After being an alternate captain in the AHL, Regin was charged with similar responsibilities in his first season for Jokerit and then promoted to captain in 2016. In his first three years in Helsinki, Jokerit amassed an impressive 127 points in 173 regular-season games. However, the 2018-19 campaign wasn’t the best for Regin, as injuries limited him to 29 matches.
Jensen posted similar numbers for the Finnish side. In his inaugural season in the KHL, the Danish forward posted 19 goals and 18 helpers; numbers that he will improve the next year as he got 21 goals and the same 18 assists in only 48 regular-season games. About one year ago, Jensen had an incredible 12-game point streak spanned over one month from December 28 to January 29. “I didn’t overthink about it,” Jensen told KHL.ru. “However, it’s nice to have such achievements. And now I have to start a new one. You know, sometimes everything just gets in, and everything is good, you score goals and make assists. Or sometimes you play great hockey, but you can’t score.”
Naturally, both players enjoy playing with so many countrymates. “For our country, it’s a unique situation when four Danes play in one of the world’s top leagues. And we are even four in one team. I think that the same is possible only within the local Danish league, but its level is not comparable to the KHL,” Jensen explained last year when Jokerit boasted four Danes in its lineup.
However, all this regular-season success didn’t translate to similar results in the postseason.

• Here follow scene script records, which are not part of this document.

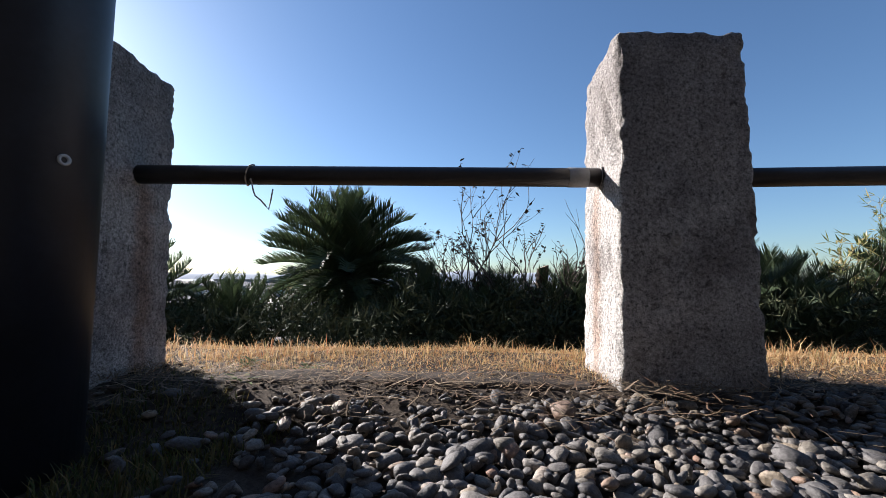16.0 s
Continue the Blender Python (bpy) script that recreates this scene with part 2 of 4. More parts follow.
CYCAD_DRY = make_leafy("cycad_dry_leaf", [(0, (0.22, 0.19, 0.10)), (0.5, (0.32, 0.29, 0.16)), (1, (0.16, 0.17, 0.08))], 0.5, 0.3)
BAMBOO = make_leafy("bamboo_leaf", [(0, (0.16, 0.20, 0.07)), (0.4, (0.26, 0.27, 0.10)), (0.75, (0.40, 0.34, 0.14)), (1, (0.50, 0.40, 0.20))], 0.45, 0.4)
BAMBOO_GREEN = make_leafy("bamboo_green_leaf", [(0, (0.07, 0.11, 0.05)), (0.6, (0.11, 0.15, 0.07)), (1, (0.20, 0.22, 0.11))], 0.45, 0.35)
YELLOW = make_leafy("yellowed_leaf", [(0, (0.26, 0.19, 0.05)), (0.4, (0.36, 0.27, 0.08)), (0.7, (0.14, 0.14, 0.05)), (1, (0.22, 0.14, 0.06))], 0.5, 0.35)
WEED = make_leafy("weed_leaf", [(0, (0.05, 0.085, 0.028)), (0.5, (0.085, 0.125, 0.045)), (1, (0.13, 0.17, 0.065))], 0.6, 0.3)
TWIG = make_plain("twig_bark", (0.075, 0.06, 0.048), 0.85, 0, 0.4, 25)
BARK = make_plain("trunk_bark", (0.09, 0.07, 0.055), 0.95, 0, 0.5, 14, 0.8, 0.02)
CUT = make_plain("cut_wood", (0.26, 0.20, 0.15), 0.9, 0, 0.35, 20)
PAINT = make_plain("black_brown_paint", (0.022, 0.018, 0.017), 0.42, 0, 0.35, 9, 0.15, 0.001)
POLE = make_plain("dark_blue_paint", (0.012, 0.014, 0.022), 0.45, 0, 0.3, 6, 0.1, 0.001)
STEEL = make_plain("dull_steel", (0.42, 0.41, 0.39), 0.5, 0.15, 0.2, 30)
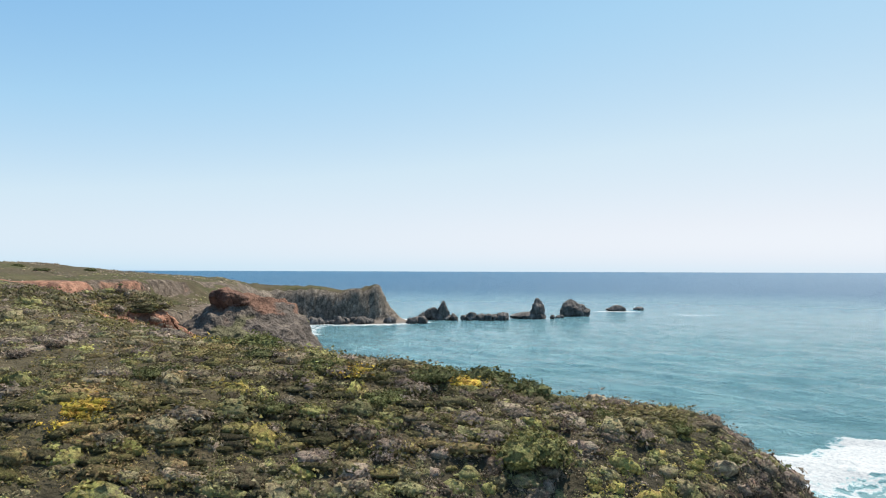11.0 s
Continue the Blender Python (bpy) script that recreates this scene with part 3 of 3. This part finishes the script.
knob = rock("rock_knob", (-59.2, 190, 0), (20.6, 16.5, 15.2), "huge dark rock knob with rusty red cap above the beach", RED_ROCK, 3, 2.9, 0.16, 0, (340, 190), (0.4, 0.6, 0.84, 0.98, 1.04, 1.06, 1.06, 1.04, 0.98, 0.8), 0.9, 0.6, sink=0.12, scale=0.5, cuts=16, planes=((-0.5, -0.85, 0.1, 0.86), (0.45, -0.75, 0.5, 0.86)), rise=(0.3, 0.42, 0.56, 0.72, 0.86, 0.94, 0.94, 0.9, 0.85), crown=(-0.22, 0.15, 0.3, 0.4, 1.4))
red_cap = rock("red_cap", (0, 0, 0), (4.9, 5.2, 3.6), "rusty red crumbling cap", CAP_ROCK, 8, 3.4, 0.2, 0, (110, 60), (0.7, 0.95, 1.1, 1.0, 0.9, 0.8, 0.6), 1.0, 0, category="", sink=0.5, cuts=12)
red_cap.parent = knob
red_cap.matrix_basis = pose(-3.9, 2.0, 25.4, 0, 8, 10)
rock("boulder", (-5.1, 135, 0), (12.2, 6.6, 7.5), "big dark boulder with paler top in the surf", DARK_ROCK, 5, 5.0, 0.12, -3, (220, 130), (0.5, 0.74, 0.94, 1.08, 1.06, 1.0, 0.95, 0.8), 0.8, 0.0, sink=0.36, scale=0.5, cuts=8, planes=((-0.2, -0.95, -0.2, 0.84),), rise=(0.98, 1.0, 0.9, 0.78, 0.7))
for k, (x, y, hx, hy, hz, prof) in enumerate(((-28, 466, 5.2, 4, 4.6, (0.6, 0.9, 1.1, 1.0, 0.8)), (-21.5, 466, 3.8, 3.5, 6.6, (0.55, 0.9, 1.3, 1.2, 0.7)), (36, 482, 13, 5, 2.6, (0.4, 0.7, 0.9, 1.0, 1.1, 1.0, 0.7, 0.5)), (41.5, 482, 5.0, 4, 7.0, (0.55, 0.9, 1.3, 1.25, 1.0, 0.7)), (71, 510, 10, 6, 5.6, (0.6, 1.0, 1.25, 1.4, 1.35, 1.2, 1.05, 0.85, 0.6, 0.45, 0.3)), (110, 563, 7.5, 4, 2.8, (0.5, 0.9, 1.1, 0.9, 0.5)), (132, 582, 4, 3, 1.7, (0.6, 1.0, 0.7)))):
    rock("offshore_rock", (x, y, 0), (hx, hy, hz), "jagged grey rock stack standing offshore in the ocean", FAR_ROCK, 30 + k, 3.2, 0.2, 0, (110, 64), prof, 0.3, 0, group="offshore stacks", sink=0.2, cuts=8)
r = random.Random(4)
for k in range(92):
    u = r.random()
    if k < 42:
        x, y, h = -104 + 74 * u, 425 + 15 * u + r.uniform(-3, 1), r.uniform(0.9, 2.8)
    elif k < 82:
        x, y, h = r.uniform(-40, 20), 467 + r.uniform(-4, 4), 0.9 + 2.4 * r.random() ** 2
    else:
        x, y, h = r.uniform(24, 60), 484 + r.uniform(-4, 6), r.uniform(0.6, 1.6)
    rock("shore_rock", (x, y, 0.1), (h * r.uniform(0.8, 1.4), h * 1.1, h), "dark wave-worn rock at the foot of the point", FAR_ROCK, 60 + k, 2.4, 0.42, r.uniform(0, 180), (24, 14), None, 0, 0, group="rocks at the point", sink=0.3)

# ---------------------------------------------------------------- scrub
def plant_template(r, leaves, size, flat, blade=1.0, core=0.8, loose=0.6, rings=(7, 4)):
    """A lumpy dome of radius 1 thatched with loose leaf tufts: points, and triangles."""
    lumps = r.normal(size=(13, 3))
    lumps[:, 2] = np.abs(lumps[:, 2]) * 0.8
    lumps /= np.linalg.norm(lumps, axis=1)[:, None]

    def reach(d):
        return 0.6 + 0.45 * np.max(np.maximum(d @ lumps.T, 0) ** 14, 1)

    nu, nv = rings
    u, v = np.meshgrid(np.arange(nu) * 2 * math.pi / nu, np.linspace(-0.5 if nv < 5 else -0.9, math.pi / 2, nv))
    dd = np.stack([np.cos(v) * np.cos(u), np.cos(v) * np.sin(u), np.sin(v)], -1).reshape(-1, 3)
    dome = dd * (reach(dd) * r.uniform(core - 0.05, core + 0.05, len(dd)))[:, None] * (1, 1, flat)
    tris = []
    for j in range(nv - 1):
        for i in range(nu):
            a, b = j * nu + i, j * nu + (i + 1) % nu
            tris += [(a, b, b + nu), (a, b + nu, a + nu)]
    d = r.normal(size=(leaves, 3))
    d[:, 2] = np.abs(d[:, 2]) * 1.1 - 0.3
    d /= np.linalg.norm(d, axis=1)[:, None]
    c = d * (reach(d) * r.uniform(core, 1.08, leaves))[:, None] * (1, 1, flat)
    up = d + loose * r.normal(size=d.shape) + (0, 0, 0.15)
    a = np.cross(up, r.normal(size=d.shape))
    a /= np.linalg.norm(a, axis=1)[:, None]
    b = np.cross(a, up)
    b /= np.linalg.norm(b, axis=1)[:, None]
    s = size * r.uniform(0.6, 1.4, (leaves, 1))
    tip = b * s * 0.9 if blade == 1 else (0.5 * b + 0.6 * d + (0, 0, 0.6)) * s * blade
    tri = np.stack([c - a * s * 0.5, c + a * s * 0.5, c + tip], 1).reshape(-1, 3)
    return np.concatenate([dome, tri]), np.concatenate([np.array(tris), len(dome) + np.arange(len(tri)).reshape(-1, 3)])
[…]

Most famously, Jokerit is yet to defeat Dynamo Moscow in the playoffs. “I know the story; we don’t have a good record against Dynamo. They have a good team, but we believe in ourselves. We always respect our oppositions, but we respect our team and our fans as well,” – Jensen said last year before the series, which then ended 4-2 in favor of the Muscovites. This year, the battle can repeat itself, but already at a higher level: the teams are the third and fourth seed in the Western Conference, and they will likely meet at a later stage.